Grund des harten Beirats-Zorns: Ein Zelt auf den Weserwiesen unterhalb des Bürgerhauses, in dem am 20. Mai Schleswig-Holsteins Ministerpräsident Björn Engholm wahlkämpfend für die Stillegung des niedersächsischen AKWs Stade warb und in dem am Wochenende danach ein überregionaler Ausbildungs-Kongreß der SPD stattfand. Nur für diese beiden Veranstaltungen hatte das Gartenbauamt die Sondernutzung der Uferwiese genehmigt. Doch dann hatte der SPD-Ortsverein Peterswerder eine Idee. „Damit das Zelt zwischendurch nicht so dumm rumsteht“, erinnerte sich am Dienstag abend Ortsvereinsmitglied und Beirat Weisenbach, warum an den Abenden der Woche zwischen Engholm-Auftritt und Kongreß kurzfristig Tanzmusik mit Bratwurstbuden und Bierschwemme im und um das Zelt herum organisiert wurde. Das brachte zwar Geld ins Ortsvereins-Säckel, genehmigt war es zunächst allerdings nicht. Im Gegenteil: Das Gartenbauamt setzte sich ausdrücklich gegen die zusätzliche Belastung der Wiese ein, deren Grasnarbe als Überflutungsfläche unversehrt bleiben muß. Schließlich hatte der SPD-OV Peterswerder gerade erst zwei Wochen zuvor sein Maizelt am gleichen Ort aufgebaut.

Doch so schnell wollten sich die Genossen das Zeltgeschäft nicht verderben lassen. Schließlich gehört das Gartenbauamt

zum Umweltressort und deren Chefin Evi Lemke-Schulte wiederum zum SPD-Ortsverein Peterswerder. Ein Anruf ihres Stellvertreters Lüthge beim Gartenbauamt - Zelt genehmigt.

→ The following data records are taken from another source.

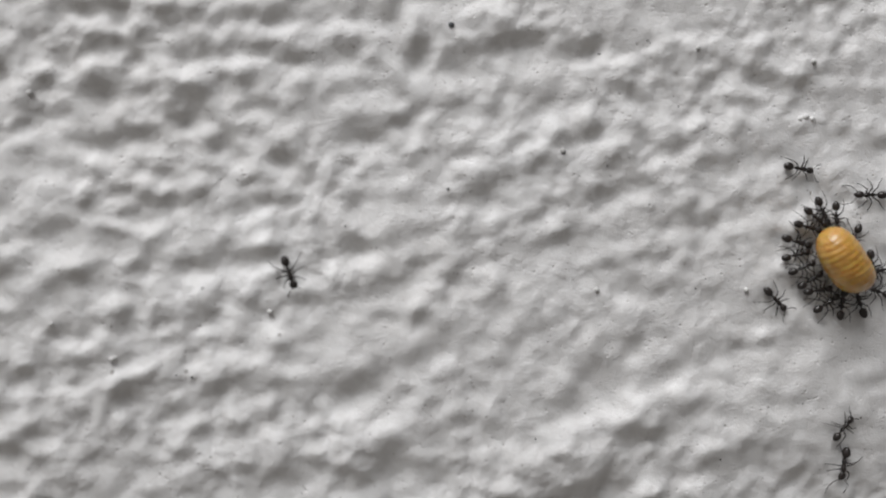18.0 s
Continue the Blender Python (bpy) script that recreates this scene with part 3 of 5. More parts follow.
def far_left_lower_ledges():
    ledge(-49.8, 0.7, 2.01, 0.61, 3)
    ledge(-47.5, -0.2, 1.26, 0.55, -2, 0.8)
    ledge(-44.8, 0.1, 1.26, 0.55, 8, 0.8)
    ledge(-38.4, -0.4, 2.26, 0.55, 6, 0.9)
    ledge(-43.0, -1.4, 2.51, 0.55, -2, 0.8)
    ledge(-50.0, -1.3, 0.88, 0.55, -2, 0.9)
    ledge(-52.2, -2.3, 1.51, 0.55, 13)
    ledge(-54.5, -2.7, 0.75, 0.55, 18, 0.9)
    ledge(-57.5, -2.4, 1.26, 0.70, -2)
    ledge(-59.5, -4.1, 0.69, 0.60, 26, 0.8)
    ledge(-56.9, -5.4, 1.13, 0.61, 18, 0.9)
    ledge(-49.0, -5.4, 1.51, 0.55, -2, 0.9)
    ledge(-45.8, -5.1, 1.00, 0.61, 8)
    ledge(-43.1, -5.2, 1.76, 0.70, 28, 0.9)
    ledge(-54.1, -6.4, 0.75, 0.55, -2, 0.9)
    ledge(-39.2, -4.0, 1.51, 0.61, -2, 0.8)
    ledge(-41.3, -4.0, 0.69, 0.60, 26, 0.7)
    ledge(-44.2, -7.7, 1.38, 0.55, 8)
    ledge(-39.4, -6.3, 0.84, 0.74, 26, 0.9)
    ledge(-37.3, -7.6, 1.51, 0.55, 8, 0.9)
    ledge(-50.5, -8.9, 2.76, 0.61, 6, 1.2)
    ledge(-56.3, -9.5, 2.26, 0.61, 13, 1.1)
    ledge(-48.4, -11.6, 1.11, 0.97, 26, 1.2)
    ledge(-46.2, -10.4, 1.26, 0.55, -2, 0.9)
    ledge(-41.8, -11.0, 3.26, 0.55, 13)
    ledge(-40.0, -10.1, 1.51, 0.55, -2, 0.8)
    ledge(-38.2, -11.8, 0.63, 0.55, -2, 0.8)
    ledge(-41.1, -11.7, 0.75, 0.55, -2, 0.7)
    ledge(-34.6, -12.3, 1.05, 0.92, 26, 0.9)
    ledge(-58.3, -11.9, 1.26, 0.55, -2, 0.9)
    ledge(-58.9, -13.1, 1.26, 0.55, 18)
    ledge(-41.9, -8.0, 0.75, 0.66, 26, 0.5)
    ledge(-34.1, -3.1, 1.00, 0.55, -2, 0.7)
    ledge(-35.1, -1.5, 1.00, 0.55, -2, 0.6)
    ledge(-47.2, -3.4, 1.51, 0.55, 8, 0.6)
    ledge(-50.4, -0.5, 1.00, 0.55, -2, -0.88)
    ledge(-53.3, -1.0, 1.51, 0.55, 8, -0.72)
    ledge(-44.3, -2.6, 2.26, 0.55, 18, -0.72)
    ledge(-39.7, -2.0, 2.76, 0.55, 8, -0.64)
    ledge(-58.1, -4.2, 1.51, 0.55, 18, -0.64)
    ledge(-49.2, -4.6, 1.51, 0.55, -2, -0.64)
    ledge(-46.8, -4.3, 0.66, 0.58, 26, -0.56)
    ledge(-37.8, -6.3, 1.76, 0.55, 8, -0.8)
    ledge(-52.1, -7.6, 2.01, 0.55, -2, -0.8)
    ledge(-46.0, -9.0, 2.26, 0.55, 13, -0.64)
    ledge(-53.2, -10.9, 3.01, 0.66, 18, -0.72)
    ledge(-44.2, -6.4, 1.26, 0.55, -2, -0.48)
    ledge(-39.6, -8.7, 2.51, 0.55, 8, -0.56)
    ledge(-56.1, -11.4, 0.79, 0.69, 26, -0.48)


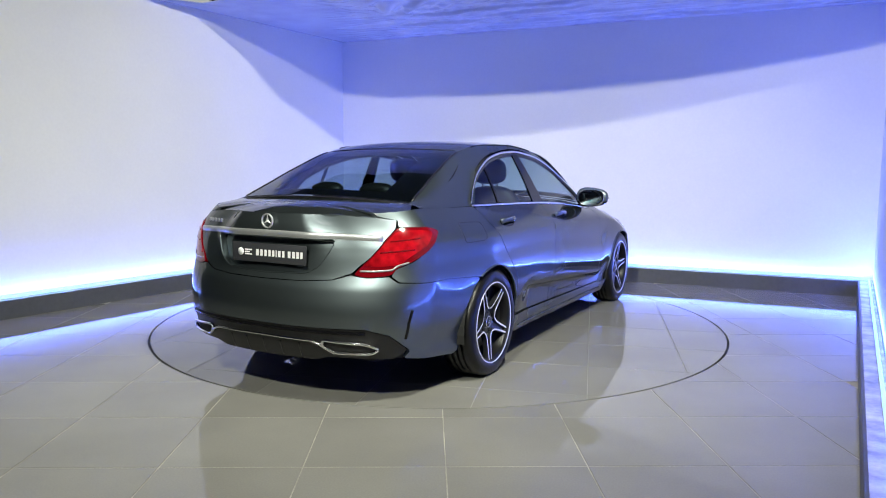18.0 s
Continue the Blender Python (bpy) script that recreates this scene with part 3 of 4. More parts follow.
# the grille's bright studs, two bars and the round badge
vs, fs = [], []
grille_np = np.array(GRILLE)
for j in range(13):
    z = 0.449 + j * 0.0195
    for i in range(-28, 29):
        y = (i + (0.5 if j % 2 else 0)) * 0.0285
        if abs(y) < 0.118 and abs(z - 0.567) < 0.11:
            continue
        if abs(z - 0.585) < 0.028:
            continue
        s, zz = on_front(y, z)
        if not inside_of(GRILLE, np.array([[s, z]]))[0] or min(np.hypot(grille_np[:, 0] - s, grille_np[:, 1] - z)) < 0.008:
            continue
        p = skin(s, zz, -0.012)
        b0 = len(vs)
        for dy, dz in ((-0.0088, -0.001), (-0.0042, 0.0036), (0.0042, 0.0036), (0.0088, -0.001), (0.0042, -0.0036), (-0.0042, -0.0036)):
            vs.append((p.x, p.y + dy, p.z + dz))
        vs.append((p.x + 0.006, p.y, p.z))
        fs += [(b0 + k, b0 + (k + 1) % 6, b0 + 6) for k in range(6)]
tagged(fit_part("grille_studs", mesh_from("grille_studs", vs, fs, M_STUD), M_STUD, None, "rows of small chrome studs"), kind="stuff")
for sgn in (1, -1):
    a = [on_front(sgn * y, z) for y, z in ((0.09, 0.580), (0.25, 0.587), (0.40, 0.600), (0.465, 0.612))]
    ob = fit_part("grille_bar", strip_on(a, 24, 0.019, M_SATIN, "grille_bar", -0.006, 0.55), M_SATIN, None, "silver grille bar")
    a = [on_front(sgn * y, z) for y, z in ((0.09, 0.5625), (0.25, 0.5695), (0.40, 0.582))]
    part("bar_shadow_gap", strip_on(a, 20, 0.006, M_GLOSSBLACK, "bar_shadow_gap", -0.001, 0.6), M_GLOSSBLACK, ob)


def badge(radius, ring, x, z, face, name, backing=None, lean=0.0):
    """A plain round badge with three arms, that looks along +x (face 1) or -x."""
    holder = lathe([(radius, -ring), (radius + ring * 0.4, 0), (radius, ring), (radius - ring, ring * 0.9), (radius - ring * 1.2, 0), (radius - ring, -ring)], 48, M_SATIN, name, closed=True)
    ob = fit_part(name, holder, M_SATIN, None, "round chrome badge with three arms")
    ob.matrix_basis = Matrix.Translation(CAR_AT + Vector((x, 0, z))) @ Matrix.Rotation(radians(lean), 4, "Y") @ Matrix.Rotation(radians(-90 * face), 4, "Z")
    for k in range(3):
        a = math.pi / 2 + k * 2 * math.pi / 3
        d, n = Vector((math.cos(a), 0, math.sin(a))), Vector((-math.sin(a), 0, math.cos(a)))
        r = radius - ring * 0.5
        w = radius * 0.15
        vs = [d * r, n * w - d * w * 0.6, -n * w - d * w * 0.6, Vector((0, ring * 0.9, 0)), d * r + Vector((0, -ring * 0.4, 0)), n * w + Vector((0, -ring, 0)), -n * w + Vector((0, -ring, 0))]
        part("badge_arm", mesh_from("badge_arm", vs, [(0, 1, 3), (0, 3, 2), (4, 6, 5), (0, 4, 5, 1), (0, 2, 6, 4), (1, 5, 6, 2), (1, 2, 3)], M_SATIN), M_SATIN, ob)
    if backing:
        part("badge_disc", lathe([(0.0005, -0.006), (radius, -0.006), (radius, -0.02), (0.0005, -0.02)], 40, backing, "badge_disc"), backing, ob, "black badge disc")
    return ob


badge(0.096, 0.011, 2.192, 0.567, 1, "front_badge", M_GLOSSBLACK)
badge(0.020, 0.003, 2.035, 0.774, 1, "hood_badge", None, -62)
# bright lip
lip = [on_x(1.80, 0.170), on_x(1.95, 0.186), on_front(0.70, 0.198), on_front(0.45, 0.200), on_front(0.2, 0.194), on_front(0.0, 0.192)]
lip = lip + [(2 * S_NOSE - s, z) for s, z in reversed(lip[:-1])]
fit_part("lip_trim", strip_on(lip, 80, 0.006, M_CHROME, "lip_trim", 0.006, 0.9), M_CHROME, None, "chrome trim along the lip")
fit_part("splitter", strip_on([(s, z - 0.012) for s, z in lip], 80, 0.006, M_BLACK, "splitter", 0.0, 1.6), M_BLACK)
# side air slots ahead of the wheels, parking sensors, tow cap
for sgn in (1, -1):
    a = [on_x(1.775, 0.462), on_x(1.835, 0.448), on_x(1.862, 0.425), on_x(1.860, 0.37), on_x(1.845, 0.29), on_x(1.838, 0.240), on_x(1.80, 0.234)]
    if sgn < 0:
        a = [(2 * S_NOSE - s, z) for s, z in a]
    fit_part("air_slot", strip_on(a, 30, 0.006, M_GLOSSBLACK, "air_slot", -0.003, 0.8), M_GLOSSBLACK)
    for y, z in ((0.80, 0.50), (0.56, 0.475), (0.20, 0.405)):
        s, zz = on_front(y * sgn, z)
        p, q = skin(s, zz, 0.0), skin(s, zz, 0.004)
        me = lathe([(0.0004, 0.004), (0.008, 0.003), (0.010, -0.002)], 14, M_PAINT, "parking_sensor")
        ob = fit_part("parking_sensor", me, M_PAINT)
        ob.matrix_basis = Matrix.Translation(CAR_AT + p) @ (q - p).to_track_quat("Y", "Z").to_matrix().to_4x4()

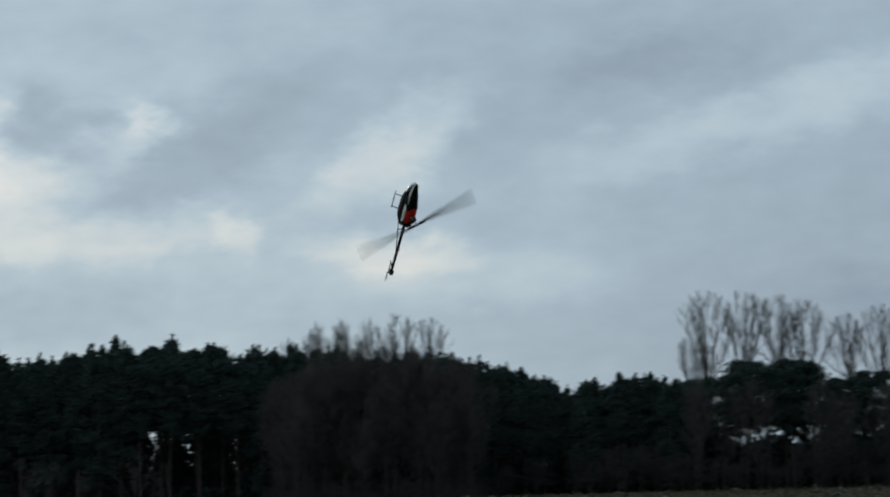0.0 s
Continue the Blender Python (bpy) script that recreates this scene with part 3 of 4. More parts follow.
BIRCHES = [bare_tree("bare_tree", "leafless brown tree with dense fine twigs", "tree", "brown leafless thicket", BROWN_TWIGS,
                     20.0, 9, w, (22, 7, 4), 0.13, fork=0.06, low=0.0, steep=0.75, twig=0.014, leaves=900) for w in (0.19, 0.23, 0.27)]
for i in range(24):
    turn = -10.3 - 4.5 * (i + 0.5) / 24 + rng.normal(0, 0.08)
    place(BIRCHES[i % 3], used, turn, 333 + rng.uniform(-5, 5), (1.02 - 0.12 * abs((turn + 12.6) / 2.3) ** 3) * rng.uniform(0.88, 1.0))

for i in range(18):
    turn = -10.3 - 4.6 * (i + 0.5) / 18 + rng.normal(0, 0.1)
    place(BIRCHES[i % 3], used, turn, 327 + rng.uniform(-2, 3), rng.uniform(0.45, 0.8))

# leafless tops that look over the pines
for i, (turn, h) in enumerate(((2.2, 20.6), (1.7, 21.4), (1.35, 22.0), (1.0, 22.4), (0.6, 22.2), (0.2, 22.6), (-0.2, 22.0), (-0.7, 21.4), (4.6, 20.2), (3.3, 20.4), (7.0, 21.8))):
    place(BIRCHES[i % 3], used, turn, 384, h / 20.0)

# the clump of open pines beside the dip in the outline
OPEN = [pine("pine_tree", NEEDLES, "round-headed dark pine with an open bare trunk", 16.0, b, rr, "round", n, 30, 0.17, 0.25) for b, rr, n in ((0.50, 2.5, 74), (0.45, 2.9, 84), (0.40, 2.6, 70))]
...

Nur der Beirat, dessen Mitwirkungsrechte die Bremer SPD mit einem neuen Gesetz gerade stärken möchte, wußte überhaupt noch nichts vom Zelt. „Völlig übergangen“ fühlte er sich, so sein Beschluß am Dienstag abend. Und auch die Nachbarn Bürgerhaus Weserterrassen und Cafe Ambiente erfuhren erst beim Aufbau von dem Zelt, aus dem am Abend so laut Rock'n Roll kam, daß eine Cafe-Veran staltung abgesagt werden mußte.

„Bei uns sind die Leute reihenweise weggelaufen“, beschwerte sich der Ambiente-Betreiber am Dienstag vor dem Beirat, „Kaffee und Kuchen mitten zwischen Würstchenbuden, das ist nicht so toll.“ Dafür hatten die Pinkelbecken im Ambiente großen Zulauf. Schließlich hatten die SPD-Zelt -Organisatoren auf einen eigenen Klo-Wagen verzichtet. „Als wir dann unsere Gartentür abgeschlossen haben, standen die Männer am Zaun und haben uns in den Garten gepinkelt“, erinnerte sich der Ambiente-Chef.

Schließlich ergaben die Recherchen des Ortsamtes, daß vom Gartenbauamt nur ein 700-Quadratmete-Zelt genehmigt war.

Aufgestellt wurde jedoch ein 1.400-qm-Zelt. Und weil das auf den zugewiesenen Platz nicht paßte, wurde es kurzerhand auf dem bereits vom Maizelt lädierten Rasenstück errichtet. „Es war das falsche Zelt an der falschen Stelle“, faßte Ortsamtsleiter Heck zusammen.

„Ich kann mich hier nur für die SPD entschuldigen“, gestand dann auch Beiratssprecherin Pensky und gelobte Besserung. In Zukunft, so ihr einstimmig beschlossener Antrag, soll die Weserwiese am Ambiente nur noch für vier Tage vom SPD -Maizelt, für zwei Tage vom Stadtteilfest und eventuell für die Breminale zugestellt werden dürfen.